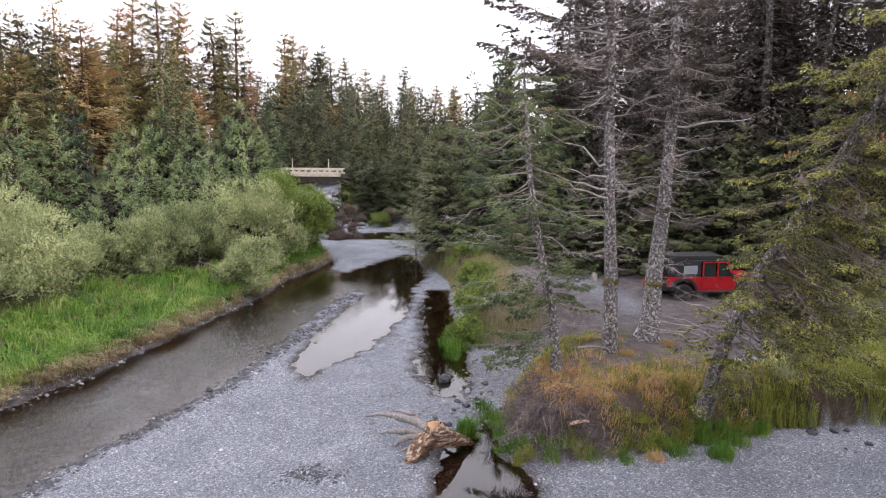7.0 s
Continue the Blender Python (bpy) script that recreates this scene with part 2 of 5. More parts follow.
# ---- the lie of the land ----
LEFT_SHORE = [(-60, 2), (-30, 11.5), (-20, 17), (-13, 20.2), (-11.7, 20.8), (-10.5, 21.9), (-9.1, 23.0), (-7.7, 24.6), (-6, 26.0), (-4.1, 27.2), (-2, 29.4), (0.6, 31.7),
              (3.3, 34.3), (5.4, 36.2), (9.5, 41.0), (12, 43.0), (15.3, 46.4), (16.5, 49.5), (19, 55), (22, 63), (26, 72), (32, 82), (42, 100), (70, 150)]
MAIN_CHANNEL = LEFT_SHORE[:17] + [(13.4, 43.4), (13.0, 41.5), (13.6, 41.0), (17.3, 43.6), (21.5, 46.2), (19.6, 41.5), (15.9, 36.3), (13.6, 34.2), (11.0, 30.6), (8.9, 28.4), (6.8, 26.3), (4.8, 24.8), (3.0, 23.9),
                                  (1.5, 23.0), (1.9, 24.7), (3.2, 26.5), (5.4, 29.0), (7.5, 31.1), (9.9, 33.5), (11.2, 35.1), (10.2, 35.0), (8.7, 33.9), (7.1, 32.4), (5.0, 30.1), (3.0, 28.0), (0.6, 25.4), (-1.2, 23.6),
                                  (-3.3, 22.2), (-6.3, 20), (-8.6, 17.8), (-10.5, 16.2), (-14, 13.5), (-30, 4), (-60, -8)]
SIDE_CHANNEL = [(14.0, 33.2), (12.5, 31.3), (10.2, 28.7), (8.0, 25.2), (5.8, 22.8), (5.0, 21.6), (4.3, 19.8), (3.9, 19.1), (4.6, 18.6), (6.3, 20.3), (7.7, 22.2), (9.6, 25.0), (11.4, 27.8), (13.3, 30.4), (15.0, 32.6)]
SMALL_CHANNEL = [(3.9, 16.8), (3.2, 16.1), (2.4, 15.85), (1.7, 15.6), (1.1, 15.0), (0.4, 14.2), (-1.3, 12.4), (-4, 10.2), (-2.6, 8.6), (0.4, 10.6), (1.7, 12.2), (2.4, 13.3), (2.6, 14.5), (3.5, 15.6)]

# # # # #

Leave out the pictures and give the listing above again exactly.

7.0 s
Continue the Blender Python (bpy) script that recreates this scene with part 2 of 5. More parts follow.
# ---- the lie of the land ----
LEFT_SHORE = [(-60, 2), (-30, 11.5), (-20, 17), (-13, 20.2), (-11.7, 20.8), (-10.5, 21.9), (-9.1, 23.0), (-7.7, 24.6), (-6, 26.0), (-4.1, 27.2), (-2, 29.4), (0.6, 31.7),
              (3.3, 34.3), (5.4, 36.2), (9.5, 41.0), (12, 43.0), (15.3, 46.4), (16.5, 49.5), (19, 55), (22, 63), (26, 72), (32, 82), (42, 100), (70, 150)]
MAIN_CHANNEL = LEFT_SHORE[:17] + [(13.4, 43.4), (13.0, 41.5), (13.6, 41.0), (17.3, 43.6), (21.5, 46.2), (19.6, 41.5), (15.9, 36.3), (13.6, 34.2), (11.0, 30.6), (8.9, 28.4), (6.8, 26.3), (4.8, 24.8), (3.0, 23.9),
                                  (1.5, 23.0), (1.9, 24.7), (3.2, 26.5), (5.4, 29.0), (7.5, 31.1), (9.9, 33.5), (11.2, 35.1), (10.2, 35.0), (8.7, 33.9), (7.1, 32.4), (5.0, 30.1), (3.0, 28.0), (0.6, 25.4), (-1.2, 23.6),
                                  (-3.3, 22.2), (-6.3, 20), (-8.6, 17.8), (-10.5, 16.2), (-14, 13.5), (-30, 4), (-60, -8)]
SIDE_CHANNEL = [(14.0, 33.2), (12.5, 31.3), (10.2, 28.7), (8.0, 25.2), (5.8, 22.8), (5.0, 21.6), (4.3, 19.8), (3.9, 19.1), (4.6, 18.6), (6.3, 20.3), (7.7, 22.2), (9.6, 25.0), (11.4, 27.8), (13.3, 30.4), (15.0, 32.6)]
SMALL_CHANNEL = [(3.9, 16.8), (3.2, 16.1), (2.4, 15.85), (1.7, 15.6), (1.1, 15.0), (0.4, 14.2), (-1.3, 12.4), (-4, 10.2), (-2.6, 8.6), (0.4, 10.6), (1.7, 12.2), (2.4, 13.3), (2.6, 14.5), (3.5, 15.6)]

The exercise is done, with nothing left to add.